Das Gelände rund den Schornstein der ehemaligen Tonwarenfabrik
Einen Monat später rückten die Handwerker an – die sich schließlich mehr Gebäudeteile vornahmen, als ursprünglich geplant. „Die Sache hat sich ein bisschen ausgewachsen“, räumt Huber ein. Nun ist über dem Sudhaus auch noch ein Bräustüble eingerichtet worden, an dem an drei Abenden in der Woche sowie am Wochenende eigenes Bier ausgeschenkt und ein bodenständiges Speisenangebot gemacht wird. Im Frühjahr soll dann noch eine Freiluftgastronomie hinzukommen. Unter dem teilweise erhaltenen Fabrikkamin wird ein Biergarten eröffnet.

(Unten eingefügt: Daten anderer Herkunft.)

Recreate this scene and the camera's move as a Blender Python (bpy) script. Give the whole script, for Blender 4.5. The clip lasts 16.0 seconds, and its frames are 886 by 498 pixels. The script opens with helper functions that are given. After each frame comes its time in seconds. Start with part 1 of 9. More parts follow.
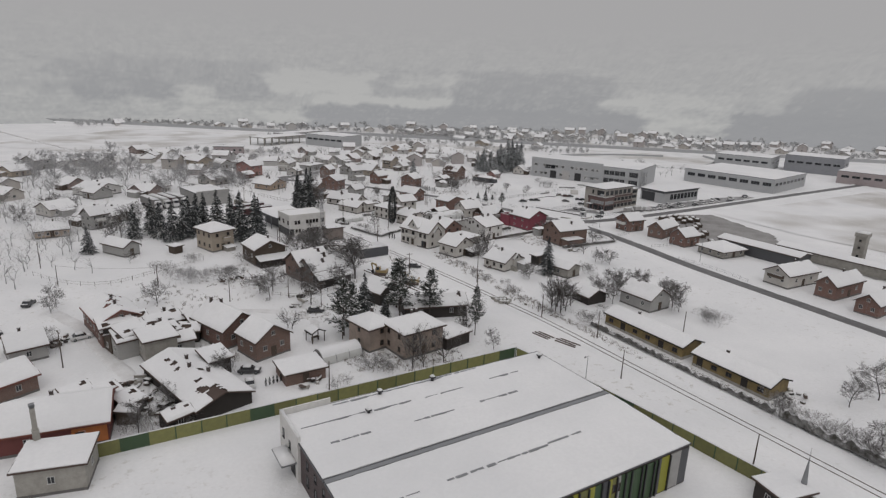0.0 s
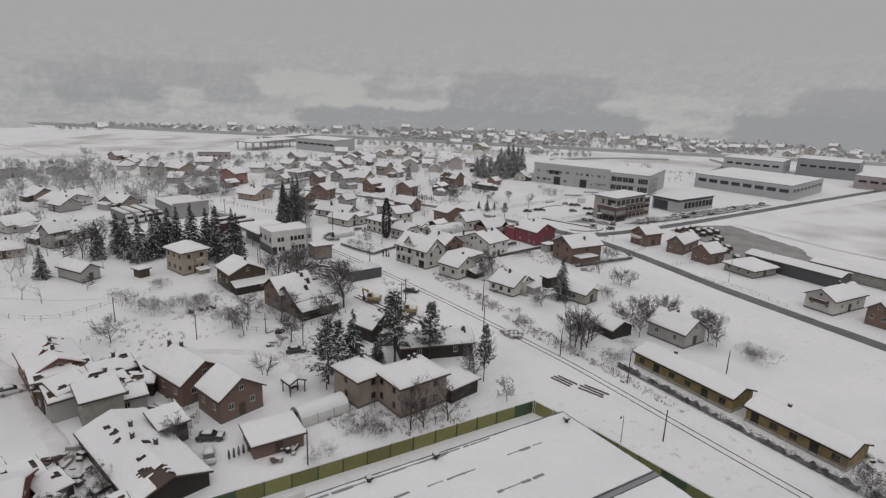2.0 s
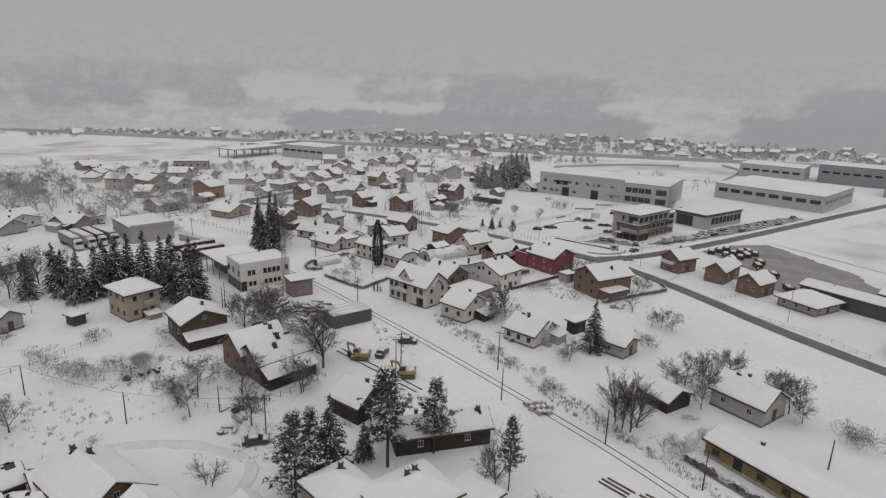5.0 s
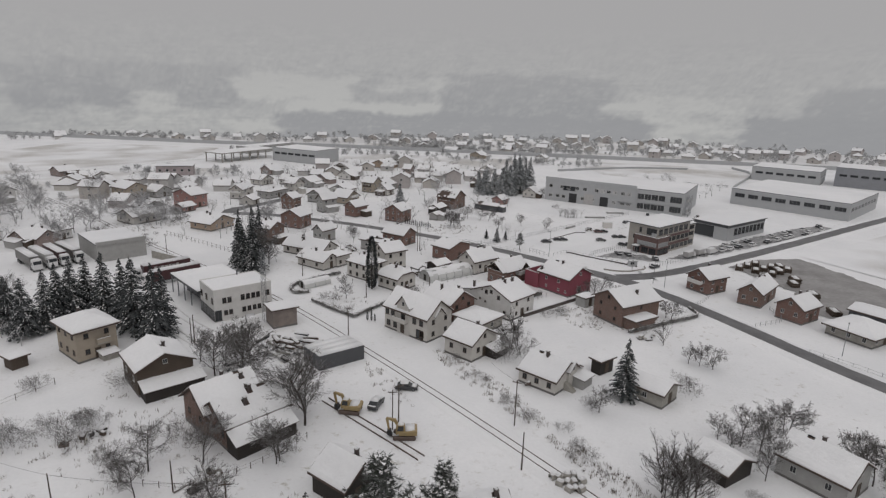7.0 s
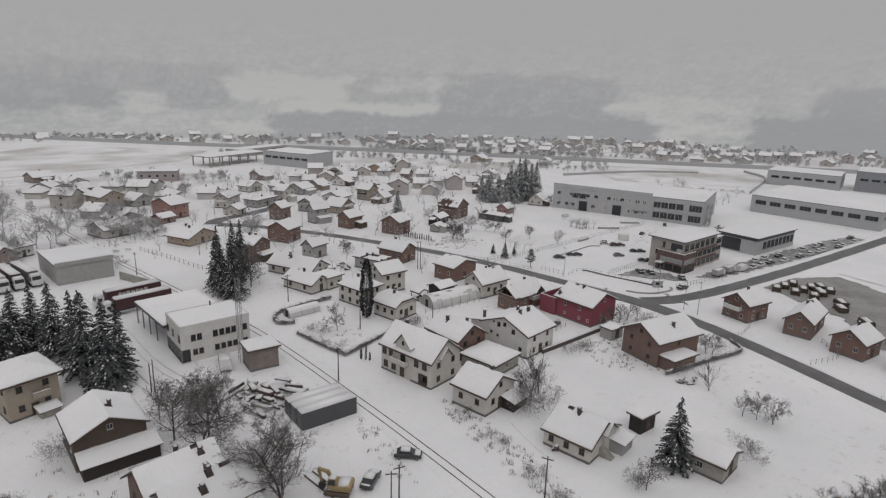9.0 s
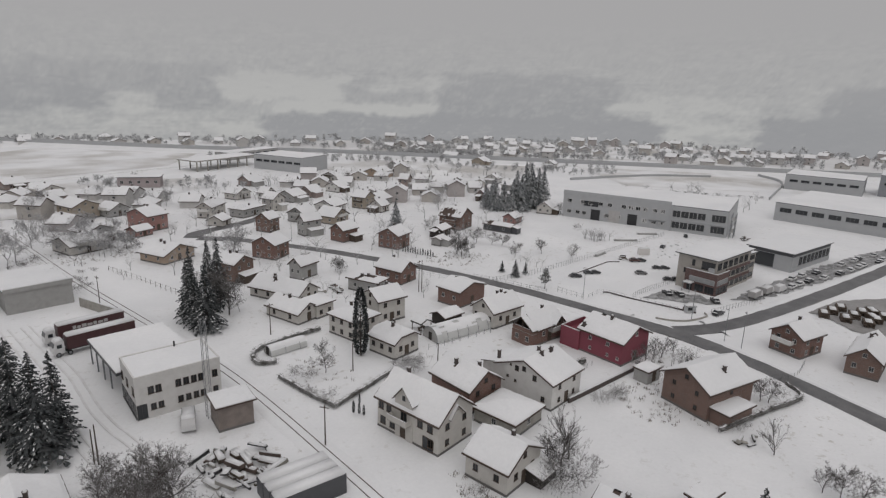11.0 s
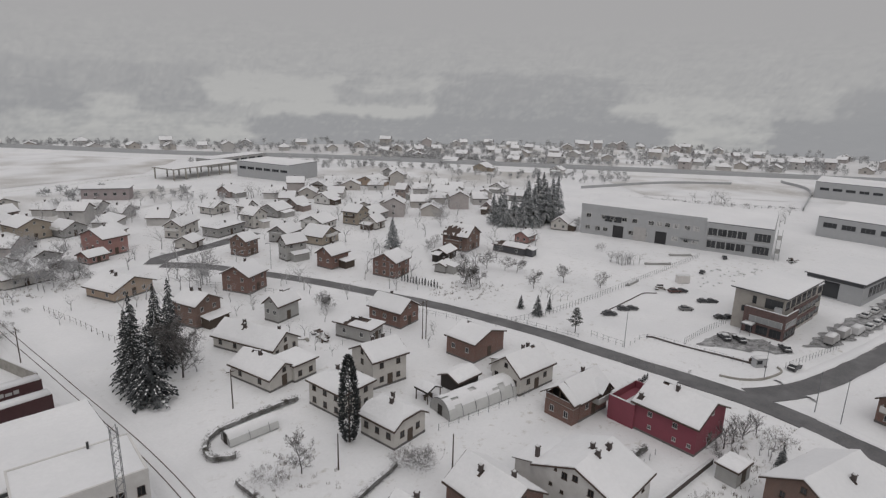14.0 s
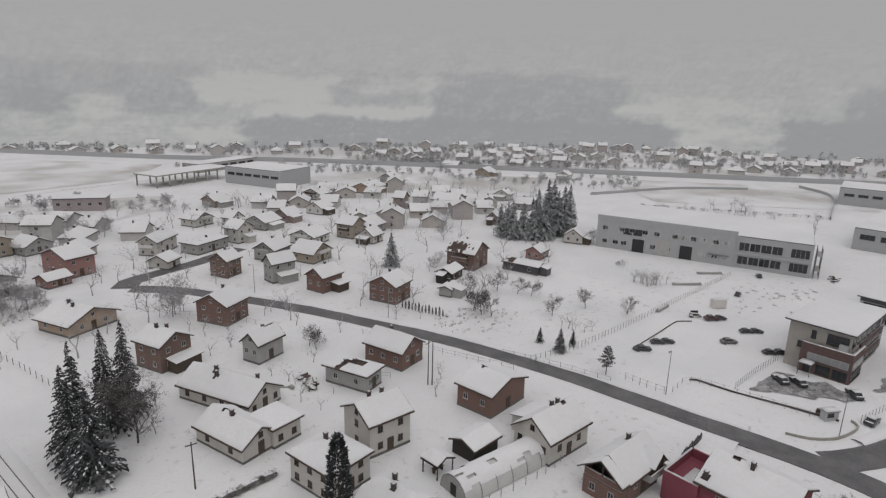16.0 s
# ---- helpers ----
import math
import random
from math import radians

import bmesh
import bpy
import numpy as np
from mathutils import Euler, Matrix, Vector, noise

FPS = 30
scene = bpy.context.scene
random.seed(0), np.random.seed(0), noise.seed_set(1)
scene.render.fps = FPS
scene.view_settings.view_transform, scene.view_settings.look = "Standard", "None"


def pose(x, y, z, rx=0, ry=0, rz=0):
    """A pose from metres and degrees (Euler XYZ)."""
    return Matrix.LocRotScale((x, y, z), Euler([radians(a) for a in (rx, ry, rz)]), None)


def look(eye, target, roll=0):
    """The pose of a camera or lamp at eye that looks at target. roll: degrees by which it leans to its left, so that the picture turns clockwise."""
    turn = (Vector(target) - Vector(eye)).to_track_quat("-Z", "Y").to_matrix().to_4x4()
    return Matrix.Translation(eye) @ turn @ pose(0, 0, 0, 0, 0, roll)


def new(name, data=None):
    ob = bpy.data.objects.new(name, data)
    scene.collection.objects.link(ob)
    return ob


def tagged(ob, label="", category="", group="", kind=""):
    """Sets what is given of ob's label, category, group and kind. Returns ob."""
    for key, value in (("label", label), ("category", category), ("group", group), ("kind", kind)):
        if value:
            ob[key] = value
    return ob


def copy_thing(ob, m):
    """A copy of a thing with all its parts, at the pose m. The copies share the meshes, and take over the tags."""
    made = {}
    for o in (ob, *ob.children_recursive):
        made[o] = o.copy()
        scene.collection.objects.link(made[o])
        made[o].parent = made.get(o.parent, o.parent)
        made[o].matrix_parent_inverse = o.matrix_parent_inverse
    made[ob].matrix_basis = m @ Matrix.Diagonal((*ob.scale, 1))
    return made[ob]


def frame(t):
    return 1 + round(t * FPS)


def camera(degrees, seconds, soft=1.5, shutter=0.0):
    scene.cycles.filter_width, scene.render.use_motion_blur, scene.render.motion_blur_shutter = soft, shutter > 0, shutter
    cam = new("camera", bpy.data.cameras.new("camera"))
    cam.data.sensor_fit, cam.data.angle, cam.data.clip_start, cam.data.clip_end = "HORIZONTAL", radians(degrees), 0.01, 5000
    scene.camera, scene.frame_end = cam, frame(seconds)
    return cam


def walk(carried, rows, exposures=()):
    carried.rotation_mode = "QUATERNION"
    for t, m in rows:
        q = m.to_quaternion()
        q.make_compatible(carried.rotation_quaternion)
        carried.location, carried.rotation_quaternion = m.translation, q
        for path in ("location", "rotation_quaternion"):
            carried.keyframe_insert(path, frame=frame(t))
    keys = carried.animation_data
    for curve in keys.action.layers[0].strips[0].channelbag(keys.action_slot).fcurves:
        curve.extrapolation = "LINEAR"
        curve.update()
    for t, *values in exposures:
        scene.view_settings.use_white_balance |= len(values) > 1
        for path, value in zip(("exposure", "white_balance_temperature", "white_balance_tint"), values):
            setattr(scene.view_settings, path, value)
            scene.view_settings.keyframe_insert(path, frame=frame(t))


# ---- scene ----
cam = camera(72.8, 16.0, soft=1.3)
METRES, EYE, TILT, LEAN, TURN = 171.76, 56.0, 0.0, 0.0, -31.6
ROWS = [
    (0.0, 0.0, 0.0, 0.0, 0.58, -15.64, -2.07),
    (0.5, -0.0022, 0.0322, -0.0004, 0.47, -15.6, -2.04),
    (1.0, -0.0046, 0.0644, -0.0008, 0.34, -15.56, -1.99),
    (1.5, -0.0069, 0.0963, -0.0009, 0.22, -15.53, -1.97),
    (2.0, -0.0091, 0.128, -0.0011, 0.09, -15.49, -1.93),
    (2.5, -0.0112, 0.1597, -0.0012, -0.01, -15.45, -1.91),
    (3.0, -0.0135, 0.1913, -0.0014, -0.11, -15.42, -1.88),
    (3.5, -0.0156, 0.2228, -0.0017, -0.22, -15.35, -1.85),
    (4.0, -0.0178, 0.2542, -0.0017, -0.32, -15.3, -1.82),
    (6.5, -0.0271, 0.4069, -0.0022, -0.82, -15.25, -1.67),
    (7.0, -0.0292, 0.438, -0.0021, -0.9, -15.26, -1.65),
    (7.5, -0.0313, 0.4693, -0.0023, -0.97, -15.25, -1.65),
    (8.0, -0.0336, 0.5003, -0.0018, -1.05, -15.28, -1.63),
    (8.5, -0.0358, 0.5314, -0.0017, -1.12, -15.28, -1.63),
    (9.0, -0.0383, 0.5626, -0.0019, -1.21, -15.27, -1.62),
    (11.5, -0.0487, 0.7174, -0.0019, -1.54, -15.33, -1.56),
    (12.0, -0.0513, 0.7482, -0.0017, -1.64, -15.35, -1.54),
    (12.5, -0.053, 0.7792, -0.002, -1.71, -15.31, -1.52),
    (13.0, -0.0553, 0.8101, -0.0017, -1.8, -15.31, -1.52),
    (13.5, -0.0576, 0.8413, -0.0022, -1.88, -15.29, -1.5),
    (14.0, -0.0596, 0.8729, -0.0032, -1.96, -15.23, -1.51),
    (14.5, -0.0616, 0.904, -0.0026, -2.04, -15.27, -1.49),
    (15.0, -0.0637, 0.9352, -0.0027, -2.12, -15.25, -1.46),
    (15.5, -0.0662, 0.9667, -0.0035, -2.19, -15.22, -1.41),
    (16.0, -0.0686, 0.9976, -0.0032, -2.28, -15.19, -1.42),
]
walk(cam, [(t, pose(0, 0, EYE, TILT, LEAN, TURN) @ pose(METRES * x, METRES * y, METRES * z, 90 + pitch, roll, yaw)) for t, x, y, z, yaw, pitch, roll in ROWS])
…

Natürlich wird Andreas Huber wie nahezu seine gesamte Familie auch hinter dem Zapfhahn stehen, dennoch will er sich vornehmlich um die Herstellung seiner Biere kümmern. Neben den Standardsorten „Weissacher Woiza“ und dem hellen „Schnätterle“ will der 28-jährige Braumeister als Spezialitäten saisonale Biere ansetzen. Aktuell abgefüllt ist die Weissacher Heimat, ein India Pale Ale mit intensiven Hopfennoten. Aber auch limitierte Raritäten kann man in Auftrag geben. Wie etwa die evangelische Gemeinde, für deren dreitägige Veranstaltung Andreas Huber im Lutherjahr den „Reformator“ kreiert hat. Eigentlich war ein historisch entsprechendes dünnes Rauchbier angedacht. Am Ende ist es ein naturtrüber Doppelbock geworden. Die zwischenzeitliche Sorge, dass das Gebräu nicht genügend Abnehmer finden würde, war übrigens völlig unbegründet. Schon nach dem ersten Abend war die Hälfte der Charge ausgetrunken.